- 1 1/2pounds russet potatoes, cut into 2-inch wedges
- 3tablespoons olive oil
- kosher salt and black pepper
- 8 large eggs
- 3/4pound sweet Italian sausage links, casings removed
- 1/2 bunch broccoli (about 1/2 pound), cut into small florets
- Heat oven to 400° F. On a rimmed baking sheet, toss the potatoes with 2 tablespoons of the oil, ½ teaspoon salt, and ¼ teaspoon pepper. Roast, tossing once, until golden and tender, 30 to 35 minutes.
- Meanwhile, in a large bowl, beat the eggs with ¼ teaspoon each salt and pepper. Heat the remaining tablespoon of oil in a medium cast-iron or some other ovenproof nonstick skillet over medium-high heat. Add the sausage and cook, breaking it up with a spoon, until browned and cooked through, 6 to 8 minutes.

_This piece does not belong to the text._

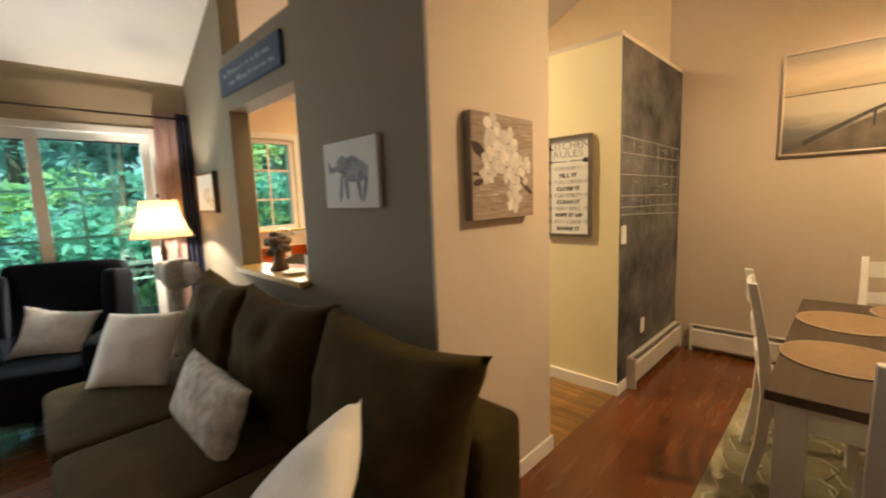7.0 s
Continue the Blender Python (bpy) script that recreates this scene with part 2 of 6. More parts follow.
M = {
    "wall": mat("taupe_wall_paint", (0.385, 0.302, 0.205), 0.85, var=0.04, scale=1.5, bump=0.05, fine=220),
    "wall_grey": mat("grey_green_wall_paint", (0.228, 0.194, 0.142), 0.85, var=0.04, scale=1.5, bump=0.05, fine=220),
    "wall_warm": mat("beige_wall_paint", (0.60, 0.50, 0.40), 0.85, var=0.04, scale=1.5, bump=0.05, fine=220),
    # Darker copy of the beige paint; stands in for weaker light on that wall.
    "wall_beige_dim": mat("dimmed_beige_wall_paint", (0.48, 0.385, 0.295), 0.85, var=0.04, scale=1.5, bump=0.05, fine=220),
    "wall_cream": mat("cream_wall_paint", (0.78, 0.68, 0.43), 0.8, var=0.04, scale=1.5, bump=0.05, fine=220),
    "kitchen_wall": mat("kitchen_cream_paint", (0.76, 0.615, 0.44), 0.75, var=0.04, scale=2, bump=0.04, fine=160),
    "ceiling": mat("white_ceiling_paint", (0.74, 0.71, 0.68), 0.9, var=0.03, scale=2, bump=0.2, fine=140),
    "white": mat("white_trim_paint", (0.78, 0.75, 0.69), 0.45, var=0.04, scale=6, bump=0.03),
    "white_chair": mat("white_chair_paint", (0.66, 0.63, 0.57), 0.4, var=0.05, scale=8, bump=0.03),
    "heater": mat("aged_white_heater_enamel", (0.56, 0.52, 0.45), 0.5, var=0.08, scale=5, bump=0.03),
    "vinyl": mat("white_vinyl_frame", (0.74, 0.73, 0.70), 0.4, var=0.03, bump=0.02),
    "floor": wood("red_brown_hardwood", (0.120, 0.032, 0.007), (0.168, 0.051, 0.013), 1, 0.27, 0.3),
    "plank": mat("kitchen_floor_plank", (0.075, 0.026, 0.005), 0.34, 0, 0.22, 1.0, 0.08, 7.0, (1.6, 15.0, 15.0), (0.40, 0.20, 0.055), 0.2, 0, 0.40),
    "oak": wood("honey_oak", (0.36, 0.14, 0.03), (0.50, 0.22, 0.05), 2, 0.35, 0.3),
    "oak_door": mat("golden_oak_door", (0.19, 0.072, 0.004), 0.34, 0, 0.20, 1.3, 0.05, 9, (3.2, 3.2, 0.6), (0.40, 0.175, 0.012), 0.1, 0, 0.28, 0.4),
    "trim_wood": wood("cabinet_oak_trim", (0.20, 0.082, 0.010), (0.31, 0.142, 0.022), 0, 0.4, 0.15),
    "trim_wood_y": wood("cabinet_oak_trim_side", (0.20, 0.082, 0.010), (0.31, 0.142, 0.022), 1, 0.4, 0.15),
    "brown": mat("dark_brown_edge", (0.10, 0.045, 0.02), 0.5, var=0.15),
    "laminate": mat("cream_laminate", (0.78, 0.66, 0.43), 0.46, var=0.03, scale=3, bump=0.04, fine=200),
    "counter": mat("rust_red_laminate", (0.37, 0.058, 0.005), 0.33, var=0.03, scale=4, bump=0.02, fine=300, spec=0.3),
    "sill": mat("yellow_laminate_sill", (0.62, 0.42, 0.14), 0.3, var=0.05, bump=0.02),
    "sofa": mat("dark_brown_chenille", (0.060, 0.0415, 0.014), 0.95, var=0.24, scale=7, bump=0.35, fine=260, spec=0.12),
    "navy": mat("black_navy_velvet", (0.006, 0.007, 0.011), 0.85, var=0.25, scale=9, bump=0.25, fine=220, spec=0.08),
    "navy_curtain": mat("navy_curtain_cloth", (0.012, 0.014, 0.05), 0.85, var=0.15, scale=8, bump=0.2, fine=300, sheen=0.2),
    "pink_curtain": mat("blush_curtain_cloth", (0.55, 0.36, 0.32), 0.85, var=0.08, scale=8, bump=0.2, fine=300, sheen=0.2),
    "taupe_cloth": mat("taupe_drape_cloth", (0.22, 0.18, 0.13), 0.9, var=0.12, bump=0.2, fine=300),
    "cushion_white": mat("off_white_cushion_cloth", (0.83, 0.79, 0.74), 0.9, var=0.06, scale=10, bump=0.25, fine=260, sheen=0.2),
    "cushion_print": mat("floral_cushion_cloth", (0.80, 0.76, 0.69), 0.9, 0, 0.1, 19, 0.25, 260, (1, 1, 1), (0.34, 0.31, 0.26)),
    "fur": mat("shaggy_white_cloth", (0.66, 0.62, 0.56), 0.95, var=0.15, scale=22, bump=0.8, fine=120, sheen=0.3),
    "grey_cloth": mat("grey_upholstery", (0.13, 0.122, 0.105), 0.9, var=0.12, scale=8, bump=0.25, fine=260, sheen=0.2),
    "grey_pillow": mat("grey_pillow_cloth", (0.12, 0.116, 0.105), 0.9, var=0.12, scale=14, bump=0.25, fine=260),
    "patch_cloth": mat("pale_grey_print", (0.19, 0.175, 0.145), 0.9, var=0.12, scale=14, bump=0.2, fine=260),
    "shelf_wood": wood("brown_shelf_wood", (0.15, 0.075, 0.028), (0.24, 0.125, 0.05), 0, 0.5, 0.1),
    "bench_cloth": mat("tan_bench_upholstery", (0.33, 0.25, 0.17), 0.85, var=0.08, bump=0.15, fine=300),
    "table_white": mat("cream_drum_table_lacquer", (0.41, 0.392, 0.305), 0.42, var=0.03, scale=4, bump=0.02),
    "black": mat("black_enamel", (0.005, 0.005, 0.006), 0.16, var=0.1, bump=0.0, spec=0.3),
    "black_matte": mat("black_plastic", (0.008, 0.008, 0.009), 0.45, var=0.15, bump=0.02, spec=0.25),
    "screen": mat("dark_screen_glass", (0.003, 0.003, 0.004), 0.42, var=0.05, bump=0.0, spec=0.03),
    "oven_glass": mat("smoked_oven_glass", (0.03, 0.022, 0.015), 0.06, var=0.05, bump=0.0),
    "steel": mat("brushed_steel", (0.50, 0.46, 0.40), 0.32, 1.0, 0.06, 3, 0.05, 30, (1, 30, 30)),
    "steel_dark": mat("fridge_steel", (0.36, 0.33, 0.29), 0.36, 1.0, 0.06, 3, 0.05, 30, (30, 30, 1)),
    "chrome": mat("polished_chrome", (0.62, 0.60, 0.57), 0.2, 1.0, 0.03, bump=0.0),
    "rack_steel": mat("tarnished_steel", (0.40, 0.375, 0.35), 0.34, 1.0, 0.12, 20, bump=0.0),
    "spice_dark": mat("brown_spice", (0.055, 0.035, 0.018), 0.3, var=0.3, scale=40),
    "spice_green": mat("green_spice", (0.06, 0.065, 0.022), 0.3, var=0.3, scale=40),
    "bronze": mat("dark_bronze_metal", (0.05, 0.032, 0.02), 0.45, 0.8, 0.15),
    "mint": mat("mint_plastic", (0.27, 0.66, 0.58), 0.3, var=0.03, bump=0.01),
    "teal": mat("teal_enamel", (0.22, 0.43, 0.47), 0.3, var=0.06, bump=0.02),
    "bamboo": wood("bamboo_board", (0.52, 0.31, 0.115), (0.64, 0.41, 0.17), 0, 0.75, 0.0),
    "walnut": wood("dark_walnut", (0.05, 0.02, 0.01), (0.09, 0.04, 0.02), 0, 0.6, 0.0),
    "paper": mat("white_board", (0.80, 0.79, 0.74), 0.6, var=0.02, bump=0.03),
    "ink": mat("black_ink", (0.02, 0.02, 0.022), 0.6, var=0.1, bump=0.0),
    "ink_grey": mat("grey_ink", (0.24, 0.24, 0.24), 0.6, var=0.1, bump=0.0),
    "frame_wood": wood("weathered_grey_frame", (0.065, 0.047, 0.030), (0.12, 0.088, 0.058), 2, 0.6, 0.0),
    "chalk": mat("black_chalkboard_paint", (0.004, 0.004, 0.004), 0.85, 0, 0.30, 3.2, 0.05, 9, (1, 1, 1), (0.165, 0.15, 0.142)),
    "chalk_line": mat("chalk_dust", (0.34, 0.32, 0.31), 0.95, var=0.4, scale=30, bump=0.2),
    "bluesign": mat("blue_painted_board", (0.028, 0.065, 0.13), 0.6, var=0.25, scale=9, bump=0.1),
    "blue_letters": mat("pale_blue_lettering", (0.24, 0.32, 0.37), 0.7, var=0.2),
    "canvas": mat("white_canvas", (0.66, 0.66, 0.65), 0.8, var=0.03, bump=0.2, fine=400),
    "canvas_edge": mat("canvas_edge", (0.30, 0.27, 0.24), 0.8, var=0.1, bump=0.2, fine=400),
    "grey_paint": mat("grey_blue_paint", (0.13, 0.16, 0.20), 0.8, 0, 0.3, 22, 0.1, 90, (1, 1, 1), (0.42, 0.45, 0.48)),
    "rug": mat("cream_rug_pile", (0.66, 0.62, 0.53), 0.95, 0, 0.12, 5.5, 0.5, 240, (1, 1, 1), (0.53, 0.49, 0.41), sheen=0.1),
    "rug_olive": mat("olive_cream_rug_pile", (0.24, 0.21, 0.12), 0.95, 0, 0.2, 9, 0.5, 240, (1, 1, 1), (0.40, 0.35, 0.22)),
    "table_top": mat("grey_brown_table_top", (0.050, 0.034, 0.022), 0.7, 0, 0.18, 1.6, 0.06, 7, (6, 0.5, 6), (0.09, 0.063, 0.042), spec=0.2),
    "placemat": mat("tan_woven_placemat", (0.24, 0.145, 0.075), 0.85, var=0.12, scale=30, bump=0.5, fine=150),
    "lampshade": None,
    "statue": mat("grey_carved_stone", (0.40, 0.365, 0.31), 0.85, var=0.25, scale=14, bump=0.4, fine=60),
    "silver": mat("antique_silver_resin", (0.30, 0.28, 0.25), 0.4, 0.6, 0.25, 20, 0.3),
    "terracotta": mat("glazed_cream_pot", (0.36, 0.32, 0.26), 0.5, var=0.06),
    "soil": mat("potting_soil", (0.05, 0.025, 0.012), 0.95, var=0.4, scale=60, bump=0.8),
    "leaf": mat("green_leaf", (0.045, 0.13, 0.03), 0.55, var=0.3, scale=12),
    "mirror": mat("mirror", (0.85, 0.88, 0.86), 0.03, 1.0, 0.01, bump=0.0),
    "plastic_white": mat("white_plastic", (0.74, 0.71, 0.64), 0.35, var=0.03, bump=0.01),
    "plastic_light": mat("light_grey_plastic", (0.44, 0.42, 0.39), 0.35, var=0.04, bump=0.02),
    "plastic_grey": mat("grey_plastic", (0.34, 0.33, 0.31), 0.4, var=0.05, bump=0.02),
    "rose": mat("rose_gold_metal", (0.60, 0.36, 0.27), 0.28, 0.9, 0.05, bump=0.0),
    "crock": mat("grey_stoneware", (0.24, 0.22, 0.20), 0.6, var=0.12, scale=14, bump=0.1),
    "carved": wood("carved_brown_wood", (0.10, 0.055, 0.03), (0.20, 0.12, 0.07), 2, 0.6, 0.0),
    "deck": wood("weathered_deck_board", (0.26, 0.24, 0.22), (0.38, 0.36, 0.33), 1, 0.8, 0.0, 0.12),
    "rail": mat("pale_weathered_rail", (0.22, 0.21, 0.17), 0.7, var=0.12, scale=8, bump=0.2),
    "bark": mat("grey_bark", (0.11, 0.085, 0.06), 0.95, var=0.4, scale=12, bump=1.0, fine=40),
    "ground": mat("leaf_litter_ground", (0.05, 0.075, 0.03), 0.95, var=0.4, scale=3, bump=0.6, fine=20),
    "bath_floor": mat("pale_tile_floor", (0.52, 0.48, 0.36), 0.5, var=0.08),
    "bath_mat": mat("cream_bath_mat", (0.56, 0.50, 0.37), 0.95, 0, 0.15, 11, 0.6, 200, (1, 1, 1), (0.38, 0.33, 0.24)),
    "siding": mat("pale_house_siding", (0.5, 0.5, 0.48), 0.8, var=0.06),
    "muntin": mat("muted_muntin", (0.60, 0.60, 0.55), 0.5, var=0.04, bump=0.02),
    # Cyan in the pane colour stands in for daylight's cool cast.
    "pane": glass("daylight_tinted_pane", (0.68, 0.98, 1.0), least=0.05),
    "clear_plastic": glass("clear_plastic", (0.90, 0.92, 0.90), 0.12, True, 0.12),
    "clear": glass("clear_glass", (0.96, 0.98, 0.97)),
    "led": glow("green_led", (0.10, 1.0, 0.08), 0.3),
    "bulb": glow("warm_bulb", (1.0, 0.74, 0.42), 14.0),
    "edison": glow("amber_filament_bulb", (1.0, 0.33, 0.05), 4.0),
}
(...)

- Add the broccoli to the skillet and cook until softened, 3 to 4 minutes. Add the egg mixture and cook, stirring gently, until beginning to set, 1 to 2 minutes more.
- Transfer the skillet to oven and bake until the frittata is set in the center, 8 to 12 minutes. Cut into wedges and serve with the potatoes.